Echoes From the Campfire

A change in a man is never so evident to himself, but of course, I had experienced new things…  Even as a man shapes a timber for a house or a bridge, he is also shaping himself.  He has in himself a material that can be shaped to anything he wishes it to be.  The trouble is the shaping never ceases, and sometimes it has gone far along one line before a man realizes it.”
              –Louis L’Amour  (Bendigo Shafter)

    “And not only that, but we also rejoice in our afflictions, because we know that affliction produces endurance, endurance produces proven character, and proven character produces hope.”
              –Romans 5:3-4 (HCSB)
I have heard it said that character is what you do when no one else is around.  This is only partially true, for character is who you are all the time.  A person with good character can make a bad mistake–that should not define who they are.  Also true is that people with bad character may at times do good things.  Character is not based on a one time action, nor is it based on only part of you.
    Jack Hyles has said that, “habits make character.”  If through one’s life their form good habits then they will have good character, and thus the opposite is true as well.  Something to ponder is the definition of character; it means “to engrave.”  In that regard habits will form the type of character a person becomes.  Keep practicing a habit and it will “engrave” itself on your life and actually become part of you.  Practice lying and it will “engrave” itself and you will be known as a liar.  The more something is practices the deeper it becomes engraved in your life; the more it becomes “you.”
    Character then is formed and continues to be formed throughout one’s life.  Many things are part of us that we do not even think about.  Habits are formed and we can do them without thinking about how to do it.  They become automatic in a person’s life with no thought behind the actions.  “Tasks are not performed by present effort but by past preparation.” (Hyles)  I remember inspections in my time in the military.  The sergeant would walk slowly, stopping at an individual looking them down and up then back down.  If the shoes would not polished to a spit-shine, well, the sergeant knew that the “character” of the man denoted sloppiness, lack of discipline and attentiveness to detail.

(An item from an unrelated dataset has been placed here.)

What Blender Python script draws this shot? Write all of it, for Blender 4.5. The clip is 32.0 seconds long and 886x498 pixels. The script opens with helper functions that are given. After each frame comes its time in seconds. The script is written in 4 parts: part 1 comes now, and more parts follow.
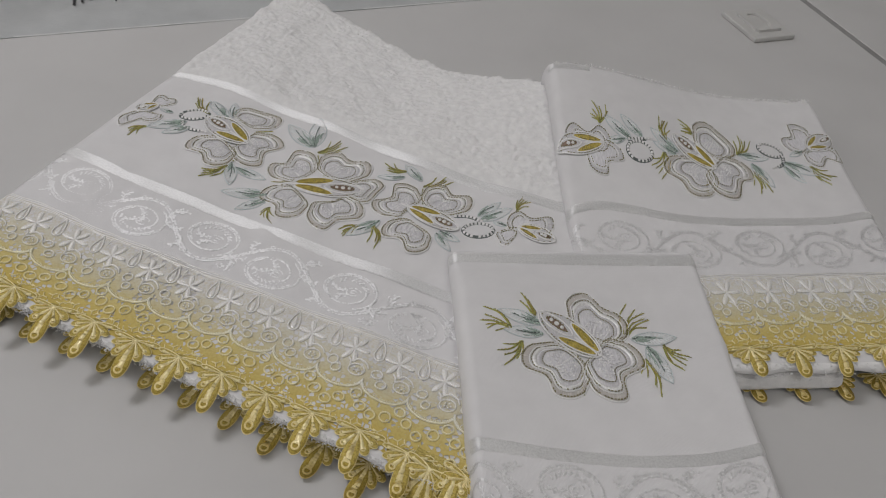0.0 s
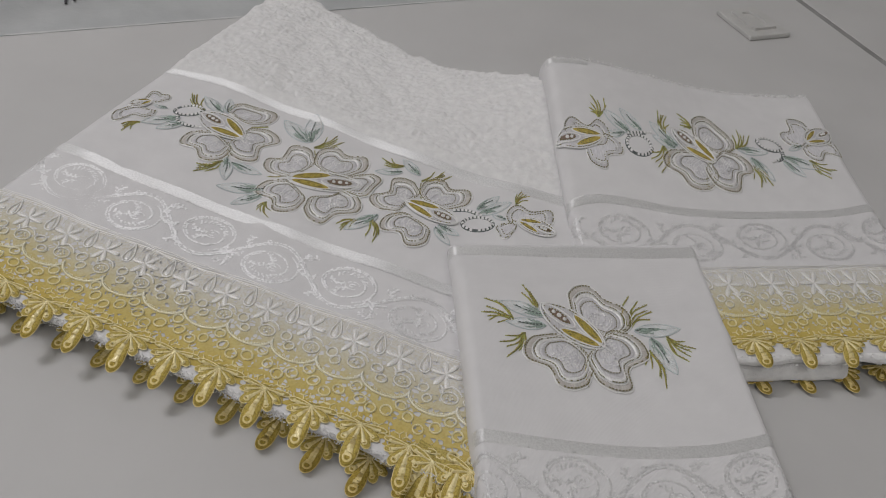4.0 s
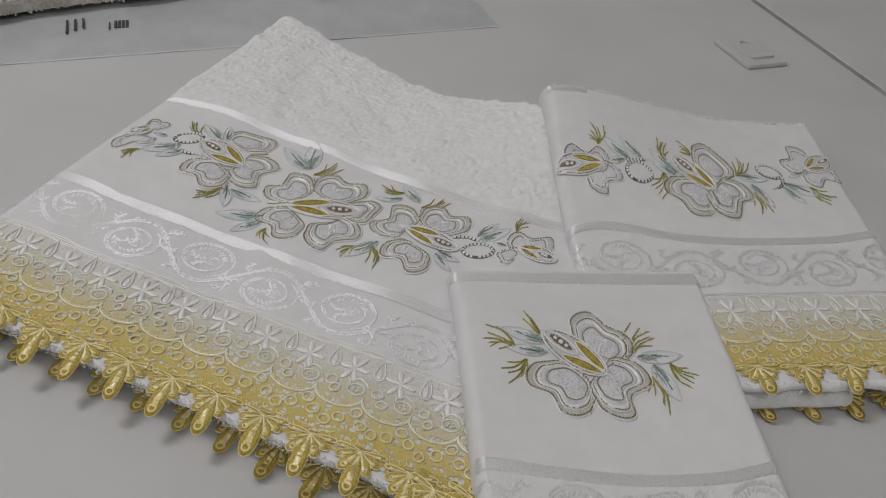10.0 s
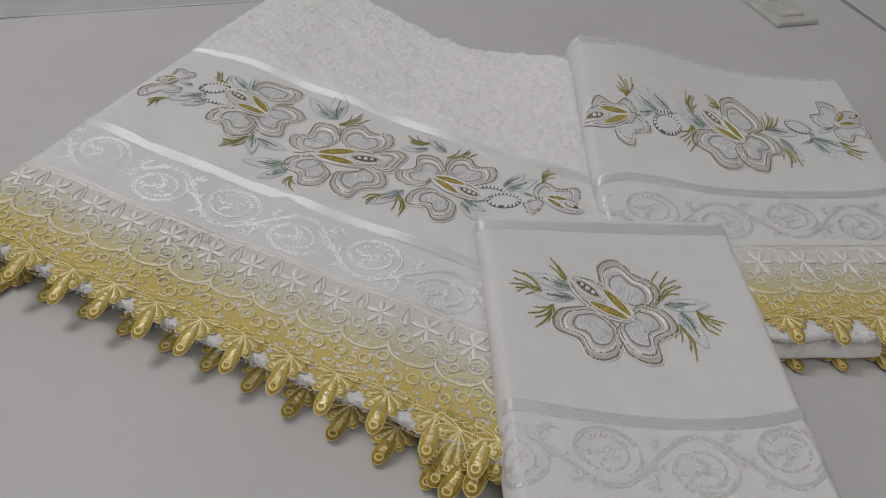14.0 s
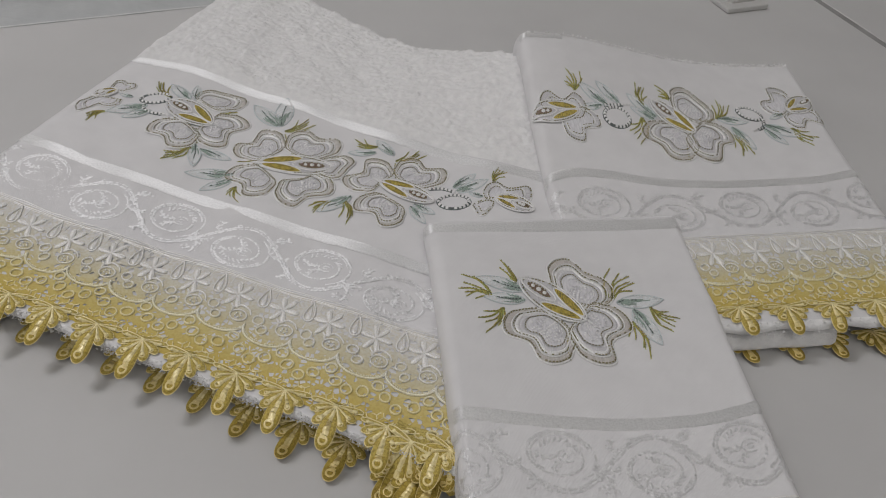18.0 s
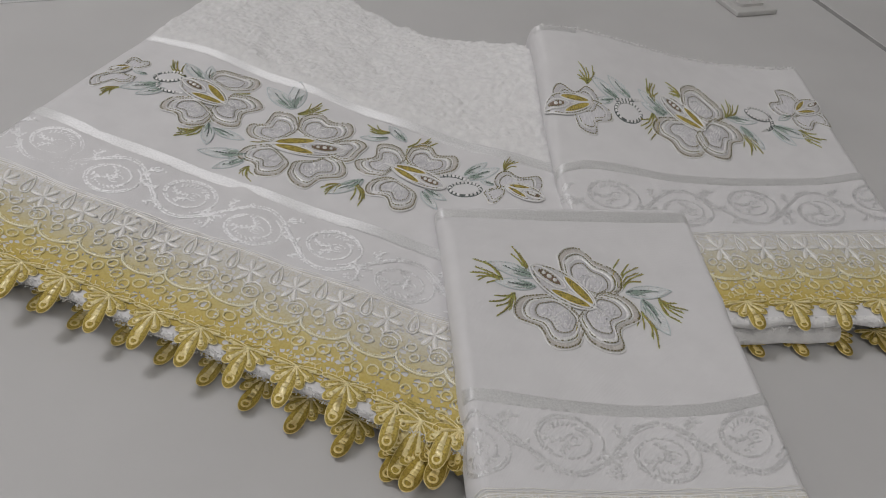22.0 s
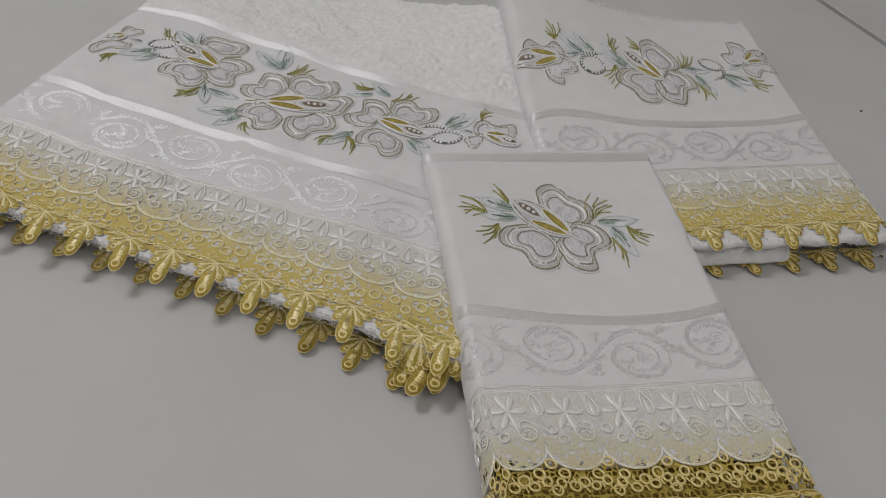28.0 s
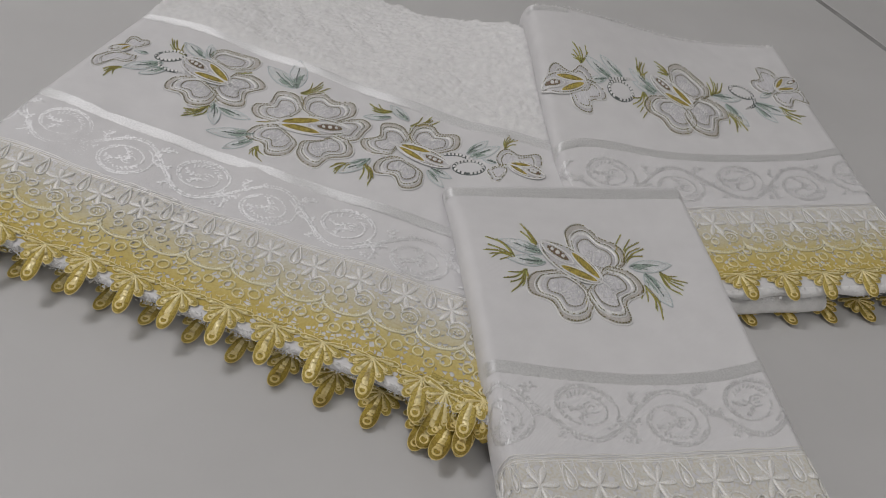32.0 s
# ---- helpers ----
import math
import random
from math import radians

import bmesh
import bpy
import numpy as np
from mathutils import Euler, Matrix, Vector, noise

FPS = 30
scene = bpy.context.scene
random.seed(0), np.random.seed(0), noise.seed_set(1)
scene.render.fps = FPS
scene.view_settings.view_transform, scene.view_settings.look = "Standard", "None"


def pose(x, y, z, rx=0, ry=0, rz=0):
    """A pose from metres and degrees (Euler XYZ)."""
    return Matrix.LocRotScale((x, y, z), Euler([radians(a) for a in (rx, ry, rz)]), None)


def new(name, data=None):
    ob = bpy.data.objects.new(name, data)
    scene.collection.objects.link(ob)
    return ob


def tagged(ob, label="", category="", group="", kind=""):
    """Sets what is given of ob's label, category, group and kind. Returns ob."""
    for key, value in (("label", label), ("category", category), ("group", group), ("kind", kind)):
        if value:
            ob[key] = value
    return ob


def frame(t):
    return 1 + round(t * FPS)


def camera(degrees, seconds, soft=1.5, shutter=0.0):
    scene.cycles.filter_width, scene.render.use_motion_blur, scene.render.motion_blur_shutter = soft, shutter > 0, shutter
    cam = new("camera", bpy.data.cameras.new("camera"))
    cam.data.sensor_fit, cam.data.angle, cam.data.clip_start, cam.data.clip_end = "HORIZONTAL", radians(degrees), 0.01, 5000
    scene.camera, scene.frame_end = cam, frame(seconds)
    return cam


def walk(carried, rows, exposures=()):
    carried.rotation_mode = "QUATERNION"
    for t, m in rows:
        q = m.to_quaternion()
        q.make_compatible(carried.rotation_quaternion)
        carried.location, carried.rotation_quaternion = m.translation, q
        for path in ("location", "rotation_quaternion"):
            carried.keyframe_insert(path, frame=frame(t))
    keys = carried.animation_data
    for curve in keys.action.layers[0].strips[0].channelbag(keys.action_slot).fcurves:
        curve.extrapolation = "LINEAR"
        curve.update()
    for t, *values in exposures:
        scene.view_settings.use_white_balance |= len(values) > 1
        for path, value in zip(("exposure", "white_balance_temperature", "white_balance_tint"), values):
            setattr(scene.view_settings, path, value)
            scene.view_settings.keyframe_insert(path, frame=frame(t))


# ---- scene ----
cam = camera(52.45, 32.0, soft=1.0)
PATH = [
    (0.0, 0.0000, -0.0000, 0.3810, 49.03, -5.70, -0.15),
    (0.5, 0.0044, -0.0018, 0.3753, 48.84, -5.29, -0.13),
    (1.0, 0.0015, -0.0043, 0.3712, 48.99, -5.39, -0.33),
    (1.5, 0.0009, -0.0051, 0.3712, 48.38, -5.48, -0.01),
    (2.0, -0.0003, -0.0047, 0.3703, 48.31, -5.38, -0.22),
    (2.5, -0.0019, -0.0029, 0.3662, 48.40, -5.60, -0.39),
    (3.0, -0.0036, -0.0029, 0.3651, 48.77, -5.76, -0.60),
    (3.5, -0.0040, -0.0018, 0.3671, 49.42, -5.85, -0.82),
    (4.0, -0.0038, -0.0018, 0.3675, 49.85, -5.82, -0.81),
    (4.5, -0.0026, -0.0009, 0.3674, 50.52, -5.82, -0.82),
    (6.5, -0.0026, 0.0018, 0.3649, 51.09, -5.70, -0.88),
    (7.0, -0.0043, 0.0008, 0.3622, 51.23, -5.74, -1.00),
    (7.5, -0.0049, 0.0004, 0.3635, 51.16, -5.77, -0.94),
    (8.0, -0.0044, -0.0002, 0.3637, 51.26, -5.79, -0.84),
    (8.5, -0.0054, -0.0011, 0.3638, 51.38, -5.87, -1.02),
    (9.0, -0.0051, -0.0018, 0.3647, 51.55, -5.82, -0.98),
    (9.5, -0.0054, -0.0022, 0.3637, 51.78, -5.86, -0.99),
    (10.0, -0.0047, -0.0016, 0.3631, 51.89, -5.83, -0.96),
    (10.5, -0.0046, -0.0017, 0.3650, 51.90, -5.80, -0.93),
    (11.0, -0.0046, -0.0023, 0.3654, 52.01, -5.74, -0.98),
    (11.5, -0.0036, -0.0019, 0.3659, 52.11, -5.46, -1.11),
    (12.0, -0.0037, -0.0016, 0.3634, 52.25, -5.53, -1.18),
    (12.5, -0.0059, -0.0030, 0.3592, 51.79, -5.80, -0.30),
    (13.0, -0.0059, -0.0038, 0.3545, 50.71, -5.69, 0.43),
    (13.5, -0.0076, -0.0076, 0.3516, 50.56, -5.82, 0.44),
    (14.0, -0.0083, -0.0104, 0.3498, 50.14, -5.50, 0.24),
    (14.5, -0.0014, -0.0115, 0.3531, 49.75, -4.57, 0.32),
    (16.5, 0.0119, 0.0016, 0.3515, 49.30, -3.48, -2.01),
    (17.0, 0.0121, 0.0026, 0.3511, 49.54, -3.56, -2.17),
    (17.5, 0.0095, 0.0022, 0.3492, 49.79, -4.11, -2.56),
    (18.0, 0.0069, 0.0001, 0.3499, 50.02, -4.56, -2.57),
    (18.5, 0.0047, -0.0017, 0.3482, 50.20, -5.14, -2.40),
    (19.0, 0.0042, -0.0016, 0.3471, 50.04, -5.44, -2.23),
    (19.5, 0.0018, -0.0040, 0.3467, 50.13, -5.73, -2.02),
    (20.0, -0.0009, -0.0069, 0.3484, 50.12, -6.12, -1.89),
    (20.5, -0.0005, -0.0065, 0.3475, 50.13, -6.14, -1.78),
    (21.0, -0.0016, -0.0065, 0.3459, 50.11, -6.31, -1.58),
    (21.5, -0.0036, -0.0080, 0.3450, 50.07, -6.48, -1.62),
    (22.0, -0.0039, -0.0077, 0.3435, 50.04, -6.44, -1.71),
    (22.5, -0.0058, -0.0089, 0.3434, 50.07, -6.68, -1.74),
    (23.0, -0.0075, -0.0114, 0.3441, 50.11, -6.69, -1.60),
    (23.5, -0.0105, -0.0138, 0.3419, 49.98, -6.91, -1.50),
    (24.0, -0.0154, -0.0167, 0.3423, 49.86, -7.17, -1.22),
    (24.5, -0.0173, -0.0208, 0.3401, 49.94, -7.34, -0.99),
    (26.5, -0.0170, -0.0257, 0.3508, 48.29, -5.47, -2.66),
    (27.0, -0.0190, -0.0386, 0.3544, 48.84, -5.59, -4.62),
    (27.5, -0.0248, -0.0531, 0.3546, 49.16, -5.90, -5.19),
    (28.0, -0.0230, -0.0609, 0.3536, 49.26, -6.37, -4.89),
    (28.5, -0.0304, -0.0646, 0.3510, 49.08, -7.25, -4.88),
    (29.0, -0.0404, -0.0616, 0.3526, 48.38, -7.94, -5.11),
    (29.5, -0.0438, -0.0544, 0.3542, 47.92, -8.16, -5.20),
    (30.0, -0.0444, -0.0432, 0.3582, 47.99, -8.13, -4.63),
    (30.5, -0.0353, -0.0313, 0.3566, 47.77, -7.60, -4.17),
    (31.0, -0.0333, -0.0247, 0.3574, 47.85, -7.57, -3.49),
    (31.5, -0.0362, -0.0202, 0.3569, 48.02, -7.85, -3.82),
    (32.0, -0.0398, -0.0158, 0.3566, 48.19, -8.05, -4.41),
]
walk(cam, [(t, pose(x, y, z, rx, ry, rz)) for t, x, y, z, rx, ry, rz in PATH])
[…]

    I believe there is more to character than just the formation of habits, but there is much truth in that statement.  Hyles goes on to say, “The more we live by doing right automatically and the more our good habits save us the making of excessive choices, the better we will be and the more we will do.  Precarious is the life of a person whose daily actions have not become habitual and who must exercise his will every time he does something.  He will become tired in his work, more laborious in his deliberations, and less effective in all he does.”
    Hmmm, perhaps the develop of habits, good habits, thus good character is part of worshiping with the will.  Jesus said if you love Me, keep My commandments (John 14:15).  I love God with all of my will is then the development of good habits, the development of  good character.  We should not have to think, “should I do this?”  No, it should come automatically, it should be engraved in us to do the will of the Father.